Diğer taraftan, HMK’nın 288. maddesine göre keşif gerek re’sen gerek iki taraftan birinin talebi üzerine davanın her aşamasında çekişmeli yerin incelenmesidir. Aynı kanunun 290. maddesi hükmüne göre de keşif ancak iki taraf usulen davet edildikten sonra tarafların huzurunda ve davete icap etmedikleri takdirde gıyaplarında yapılır. Taraflar keşfe katılmaları için davet edilmeden yokluklarında yapılan keşiflere göre hüküm kurulamaz. HMK’nın 27. maddesine göre taraflar davet edilmeden yapılan işlem savunma hakkının kısıtlanması olarak nitelendirilmiştir.

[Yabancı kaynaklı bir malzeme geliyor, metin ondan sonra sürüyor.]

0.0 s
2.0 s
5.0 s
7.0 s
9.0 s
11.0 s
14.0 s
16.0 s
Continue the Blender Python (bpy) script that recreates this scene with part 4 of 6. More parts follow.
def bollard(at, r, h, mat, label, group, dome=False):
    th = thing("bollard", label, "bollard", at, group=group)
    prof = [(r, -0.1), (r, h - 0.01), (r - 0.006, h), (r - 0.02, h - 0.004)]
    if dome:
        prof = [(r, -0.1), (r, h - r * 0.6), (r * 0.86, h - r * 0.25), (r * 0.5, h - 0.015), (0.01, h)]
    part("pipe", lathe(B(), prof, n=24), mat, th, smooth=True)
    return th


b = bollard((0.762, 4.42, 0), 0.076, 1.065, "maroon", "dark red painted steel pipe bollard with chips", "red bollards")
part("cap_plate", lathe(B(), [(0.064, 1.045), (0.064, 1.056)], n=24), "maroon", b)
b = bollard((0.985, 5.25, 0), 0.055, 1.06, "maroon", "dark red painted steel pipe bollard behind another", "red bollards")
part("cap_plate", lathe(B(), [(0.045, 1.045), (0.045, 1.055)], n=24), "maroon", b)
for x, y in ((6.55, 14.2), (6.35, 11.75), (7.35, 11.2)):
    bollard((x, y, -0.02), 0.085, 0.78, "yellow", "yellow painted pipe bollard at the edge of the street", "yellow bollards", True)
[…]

Somut olayda, 25.10.2013 tarihinde yapılan keşif sonucu düzenlenen 05.11.2013 tarihli bilirkişi raporu ve 04.03.2014 tarihli ek rapor dahili davalı …’a tebliğ edilmemiş ve yokluğunda yapılan keşif ve bilirkişi raporlarına göre karar verilmiştir. Bu şekilde kurulan hüküm ile savunma hakkı kısıtlanmış olacağından ayrıca dava dışı 783 ve 791 sayılı parsel malikleri davaya dahil edildikten sonra uzman bilirkişiler marifetiyle mahallinde keşif yapılarak 05.11.2013 tarihli bilirkişi rapor ve krokisinde 2. alternatif olarak belirlenen daha kısa ve maliyeti daha az olan güzergahtan geçit hakkı kurulması hususu değerlendirilip geçit tesis edilecek yerdeki zeytin ağaçlarının gerçek değeri tespit edilerek yukarıdaki ilkeler ışığında bir karar verilmelidir.
Eksik inceleme ve araştırma ile yazılı şekilde hüküm kurulması doğru görülmemiş, bu sebeple kararın bozulması gerekmiştir.
SONUÇ: Yukarıda açıklanan nedenlerle dahili davalı …’ın temyiz itirazlarının kabulü ile hükmün BOZULMASINA, peşin yatırılan harcın istek halinde yatırana iadesine, kararın tebliğinden itibaren 15 ün içinde karar düzeltme yolu açık olmak üzere 29.06.2015 tarihinde oybirliği ile karar verildi.